Past the sunroof, the 1.5-litre NA engine (113bhp) is probably the smoothest of the four. Quiet, responsive, and easy to live with. The 5-star safety rating is also worth noting — earlier Seltos generations had structural critics, and that’s been addressed.
No automatic option at this price, though. For anyone stuck in significant stop-and-go traffic, that’s a daily tax the sunroof doesn’t offset.
Skoda Kushaq Classic Plus — ₹14.99 Lakh
Right at the budget ceiling, and the argument for it is almost entirely the 8-speed torque converter gearbox.
If you drive in city traffic for an hour each way, the difference between this and a 6-speed manual is not a spec sheet abstraction — it’s fatigue. The Kushaq’s claimed 19+ kmpl is also believable given the gearing. The steering and braking are tighter than the rest of the group, which you notice in corners.
The trade-off: some interior plastics feel like Skoda saved money there to fund the transmission. It’s the most expensive car here, so that stings a little.
The Numbers
| Feature | Duster Evolution | Sierra Smart+ | Seltos HTE(O) | Kushaq Classic Plus |
| Engine | 1.0L Turbo | 1.5L NA | 1.5L NA | 1.0L Turbo |
| Power | 99bhp / 166Nm | 104bhp / 145Nm | 113bhp / 144Nm | 114bhp / 178Nm |
| Gearbox | 6-Speed Manual | 6-Speed Manual | 6-Speed Manual | 8-Speed TC Auto |
| Safety | Expected 4-star (Global) | 5-Star (B-NCAP) | 5-Star (B-NCAP) | 5-Star (Global NCAP) |
| Notable for | Ride quality, alloys | Structural safety | Sunroof, refinement | Automatic gearbox |
| On-Road Price | ₹13.82L | ₹13.58L | ₹14.36L | ₹14.99L |
A Quick Note on How Far Things Have Come
The original 2012 Duster: two airbags, CD player, B0 platform. The 2026 model: six airbags standard, far better NVH, emissions hardware that meets current norms. The original Sierra was a three-door oddity with a big diesel. The 2026 version is a five-door family car with electric steering. They share names and not much else.
So, Which One?
The Duster Evolution is the most grounded of the four — real ground clearance, a suspension tune that works on actual Indian roads, and no pretension about what it is. Good pick if you want a capable, unpretentious car and aren’t doing 500km highway runs every weekend.

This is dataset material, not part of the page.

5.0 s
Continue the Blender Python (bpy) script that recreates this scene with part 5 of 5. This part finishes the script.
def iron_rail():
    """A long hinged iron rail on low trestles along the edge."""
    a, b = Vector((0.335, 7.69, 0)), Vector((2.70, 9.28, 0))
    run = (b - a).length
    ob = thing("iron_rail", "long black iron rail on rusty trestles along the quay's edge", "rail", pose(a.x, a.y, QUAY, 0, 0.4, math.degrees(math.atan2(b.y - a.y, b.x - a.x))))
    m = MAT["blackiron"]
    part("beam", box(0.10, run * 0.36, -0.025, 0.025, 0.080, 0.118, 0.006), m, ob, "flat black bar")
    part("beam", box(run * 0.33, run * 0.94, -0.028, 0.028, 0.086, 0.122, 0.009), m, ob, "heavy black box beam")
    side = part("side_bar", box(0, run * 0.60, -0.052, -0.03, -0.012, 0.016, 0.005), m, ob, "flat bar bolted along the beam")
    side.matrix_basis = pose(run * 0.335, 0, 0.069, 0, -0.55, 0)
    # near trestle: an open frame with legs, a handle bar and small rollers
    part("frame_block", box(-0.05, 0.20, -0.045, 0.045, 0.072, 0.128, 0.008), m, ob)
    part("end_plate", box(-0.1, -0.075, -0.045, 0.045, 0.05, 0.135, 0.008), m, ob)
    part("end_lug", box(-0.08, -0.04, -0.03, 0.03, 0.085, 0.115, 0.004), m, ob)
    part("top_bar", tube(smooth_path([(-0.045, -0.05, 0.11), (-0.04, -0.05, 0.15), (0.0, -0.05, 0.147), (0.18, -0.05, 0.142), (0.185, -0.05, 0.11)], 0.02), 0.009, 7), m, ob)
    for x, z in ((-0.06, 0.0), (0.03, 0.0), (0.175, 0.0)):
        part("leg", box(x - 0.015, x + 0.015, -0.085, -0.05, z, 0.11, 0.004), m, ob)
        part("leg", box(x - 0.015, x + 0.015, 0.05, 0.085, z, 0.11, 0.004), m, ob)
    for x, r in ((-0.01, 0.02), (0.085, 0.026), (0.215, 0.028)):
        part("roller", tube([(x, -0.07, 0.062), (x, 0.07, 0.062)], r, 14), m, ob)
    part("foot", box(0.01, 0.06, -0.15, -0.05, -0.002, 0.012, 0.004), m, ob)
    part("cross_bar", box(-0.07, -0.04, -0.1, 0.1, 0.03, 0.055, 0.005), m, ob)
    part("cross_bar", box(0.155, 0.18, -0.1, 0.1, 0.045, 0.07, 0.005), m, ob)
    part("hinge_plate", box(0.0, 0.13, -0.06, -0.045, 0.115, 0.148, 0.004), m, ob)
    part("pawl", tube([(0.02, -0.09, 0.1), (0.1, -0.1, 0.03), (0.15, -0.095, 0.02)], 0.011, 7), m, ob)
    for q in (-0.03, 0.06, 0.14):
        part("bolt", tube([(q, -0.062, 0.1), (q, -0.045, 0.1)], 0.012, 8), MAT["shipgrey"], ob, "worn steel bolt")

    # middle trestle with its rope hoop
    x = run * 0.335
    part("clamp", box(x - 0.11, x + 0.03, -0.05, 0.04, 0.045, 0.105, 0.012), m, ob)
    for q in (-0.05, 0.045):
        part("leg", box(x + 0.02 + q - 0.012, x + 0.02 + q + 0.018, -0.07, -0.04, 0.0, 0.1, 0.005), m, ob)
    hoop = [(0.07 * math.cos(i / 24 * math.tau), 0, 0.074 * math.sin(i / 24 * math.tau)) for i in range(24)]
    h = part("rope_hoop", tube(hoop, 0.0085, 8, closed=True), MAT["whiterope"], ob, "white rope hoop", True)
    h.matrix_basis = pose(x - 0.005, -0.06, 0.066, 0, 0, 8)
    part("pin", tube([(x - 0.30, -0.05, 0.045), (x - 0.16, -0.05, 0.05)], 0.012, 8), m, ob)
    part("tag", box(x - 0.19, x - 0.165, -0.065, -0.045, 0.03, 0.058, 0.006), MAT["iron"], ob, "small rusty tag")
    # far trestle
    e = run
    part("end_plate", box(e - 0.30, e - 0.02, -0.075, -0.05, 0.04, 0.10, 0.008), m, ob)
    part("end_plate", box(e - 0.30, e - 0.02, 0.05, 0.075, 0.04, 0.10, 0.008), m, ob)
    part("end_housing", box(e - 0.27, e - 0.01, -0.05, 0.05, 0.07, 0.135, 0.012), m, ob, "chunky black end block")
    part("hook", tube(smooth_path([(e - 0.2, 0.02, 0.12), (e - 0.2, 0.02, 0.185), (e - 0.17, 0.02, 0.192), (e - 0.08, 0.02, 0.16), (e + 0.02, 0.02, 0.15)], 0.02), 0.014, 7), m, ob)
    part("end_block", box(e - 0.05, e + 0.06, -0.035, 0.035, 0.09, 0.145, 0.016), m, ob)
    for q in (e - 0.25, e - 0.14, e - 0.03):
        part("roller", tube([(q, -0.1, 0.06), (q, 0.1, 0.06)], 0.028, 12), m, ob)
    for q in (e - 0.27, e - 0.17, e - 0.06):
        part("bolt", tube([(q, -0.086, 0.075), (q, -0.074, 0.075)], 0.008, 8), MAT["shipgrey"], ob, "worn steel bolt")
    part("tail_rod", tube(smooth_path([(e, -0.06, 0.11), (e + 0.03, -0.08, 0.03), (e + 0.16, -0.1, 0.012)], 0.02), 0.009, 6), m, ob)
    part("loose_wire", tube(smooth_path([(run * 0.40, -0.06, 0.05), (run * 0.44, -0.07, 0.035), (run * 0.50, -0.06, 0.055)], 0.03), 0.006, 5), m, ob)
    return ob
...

The Kushaq is the best mechanical package, but only if you’re logging significant city kilometres. The 8-speed TC earns its price in traffic. On open roads with a manual preference, that advantage disappears.

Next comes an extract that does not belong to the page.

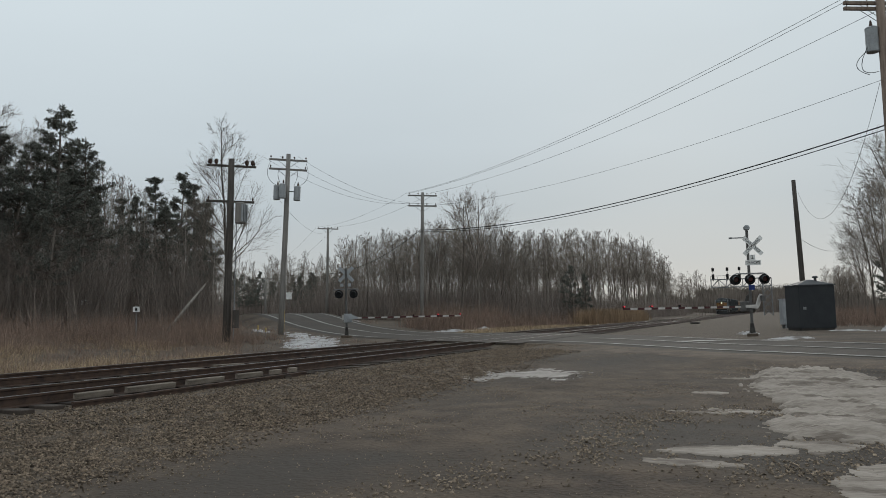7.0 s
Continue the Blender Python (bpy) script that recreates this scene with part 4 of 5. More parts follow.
def bare_tree(h, seed, bole=0.3, angle=38, branches=18, spread=0.34, trunk_r=0.011, forks=1, twig=0.02, mat=None, subs=6, twigs=5, wander=0.06, open_out=21):
    """A leafless tree, one trunk with limbs and a crown of fine twigs."""
    rng = random.Random(seed)
    t = thing("bare_tree", pose(0, 0, 0), "tall leafless grey tree with fine twigs", "tree", "leafless trees")
    trunk, crown = Shape(), Shape()
    trunk.smooth = True
    stems = []
    r0 = h * trunk_r
    if forks == 1:
        stems.append((limb(trunk, rng, (0, 0, -0.3), (0, 0, 1), h * 0.97, r0, 0.02, 7, 8, 0.05, 0.05), r0))
    else:
        base = limb(trunk, rng, (0, 0, -0.3), (0, 0, 1), h * 0.3, r0, r0 * 0.8, 7, 3, 0.03, 0.05)
        for k in range(forks):
            d = turned(rng, Vector((0, 0, 1)), open_out * rng.uniform(0.5, 1.2))
            stems.append((limb(trunk, rng, base[-1], d, h * rng.uniform(0.55, 0.68), r0 * 0.7, 0.02, 6, 7, 0.07, 0.08), r0 * 0.7))
    for pts, rr in stems:
        n = len(pts) - 1
        for b in range(branches // len(stems)):
            f = bole + (0.97 - bole) * (b + rng.random()) / (branches // len(stems)) if forks == 1 else 0.08 + 0.88 * rng.random()
            i = min(int(f * n), n - 1)
            p = pts[i].lerp(pts[i + 1], f * n - i)
            axis = (pts[i + 1] - pts[i]).normalized()
            d = turned(rng, axis, angle + rng.uniform(-10, 14))
            ln = h * spread * (1.12 - f) * rng.uniform(0.6, 1.1) + 0.5
            r1 = max(twig, rr * (1.05 - f) * 0.5)
            bp = limb(crown, rng, p, d, ln, r1, twig * 0.7, 3, 4, wander, 0.05)
            for s in range(subs):
                g = 0.25 + 0.72 * rng.random()
                j = min(int(g * 4), 3)
                q = bp[j].lerp(bp[j + 1], g * 4 - j)
                d2 = turned(rng, (bp[j + 1] - bp[j]).normalized(), 34 + rng.uniform(-8, 10))
                l2 = ln * 0.5 * (1.1 - g * 0.6) * rng.uniform(0.7, 1.2)
                sp = limb(crown, rng, q, d2, l2, twig * 0.9, twig * 0.5, 3, 2, wander, 0.06)
                for w in range(twigs):
                    e = sp[0].lerp(sp[-1], rng.uniform(0.3, 1.0))
                    limb(crown, rng, e, turned(rng, (sp[-1] - sp[0]).normalized(), 34), l2 * rng.uniform(0.35, 0.7), twig * 0.6, twig * 0.35, 3, 1, 0.1, 0.08)
    part("trunk", trunk, mat or M_BARK, t)
    part("crown", crown, M_TWIG, t, "crown of fine bare twigs")
    return t


def pine_tree(h, seed, bole=0.3, dense=1.0, spread=0.26):
    """A pine with a bare lower stem, whorled limbs and ragged clumps of needles."""
    rng = random.Random(seed)
    nr = np.random.default_rng(seed)
    t = thing("pine_tree", pose(0, 0, 0), "dark green pine with ragged clumps of needles", "tree", "pine trees")
    trunk, limbs = Shape(), Shape()
    trunk.smooth = True
    pts = limb(trunk, rng, (0, 0, -0.3), (0, 0, 1), h, h * 0.013, 0.03, 8, 10, 0.025, 0.06)
    cl = []
    whorls = int(15 * dense)
    for w in range(whorls):
        f = bole + (0.985 - bole) * (w + 0.5 * rng.random()) / whorls
        i = min(int(f * 10), 9)
        p = pts[i].lerp(pts[i + 1], f * 10 - i)
        for b in range(rng.randint(3, 5)):
            a = rng.uniform(0, 6.28)
            up = -0.08 + 0.75 * (f - bole) + rng.uniform(-0.12, 0.15)
            ln = h * spread * (1.04 - f) ** 0.95 * rng.uniform(0.45, 1.25) * min(1, 0.55 + 2 * (f - bole)) + 0.25
            bp = limb(limbs, rng, p, (math.cos(a), math.sin(a), up), ln, 0.012 * h * (1.05 - f) * 0.5 + 0.015, 0.015, 4, 4, 0.1, 0.07)
            for c in range(max(4, int(ln * 4.2))):
                g = 0.35 + 0.65 * rng.random() ** 0.7
                j = min(int(g * 4), 3)
                q = bp[j].lerp(bp[j + 1], g * 4 - j)
                off = Vector((rng.gauss(0, 0.22), rng.gauss(0, 0.22), rng.gauss(0.08, 0.13))) * (0.4 + 0.16 * ln)
                cl.append(q + off)
                if rng.random() < 0.5:
                    limbs.tube([q, q + off], [0.012, 0.008], 3, False)
    for k in range(6):
        cl.append(pts[-1] + Vector((rng.gauss(0, 0.1), rng.gauss(0, 0.1), -0.14 * k)))
    c = np.array([tuple(p) for p in cl])
    per = 28
    base = np.repeat(c, per, 0)
    d = nr.normal(0, 1, (len(base), 3))
    d[:, 2] = d[:, 2] * 0.7 + 0.35
    d /= np.linalg.norm(d, axis=1)[:, None]
    ln = nr.uniform(0.15, 0.34, len(base))[:, None]
    start = base + d * 0.03
    side = np.cross(d, nr.normal(0, 1, (len(base), 3)))
    side /= np.linalg.norm(side, axis=1)[:, None]
    wd = nr.uniform(0.02, 0.042, len(base))[:, None]
    v = np.stack([start, start + d * ln * 0.6 + side * wd, start + d * ln, start + d * ln * 0.6 - side * wd], 1).reshape(-1, 3)
    k = (np.arange(len(base)) * 4)[:, None]
    f = k + np.array([0, 1, 2, 3])
    part("trunk", trunk, M_BARK, t)
    part("branchwork", limbs, M_BARK, t)
    me = bpy.data.meshes.new("needles")
    me.from_pydata(v.tolist(), [], f.tolist())
    me.materials.append(M_NEEDLE)
    ob = new("needles", me)
    ob.parent = t
    return t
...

Either way: check the interior plastics yourself before signing. A safety rating doesn’t tell you how the cabin feels after a year. Take a proper test drive — city roads, a stretch of broken surface, and at least 15 minutes of expressway. These engines feel different once you push them past 80kmph, and you should know which one you’re committing to.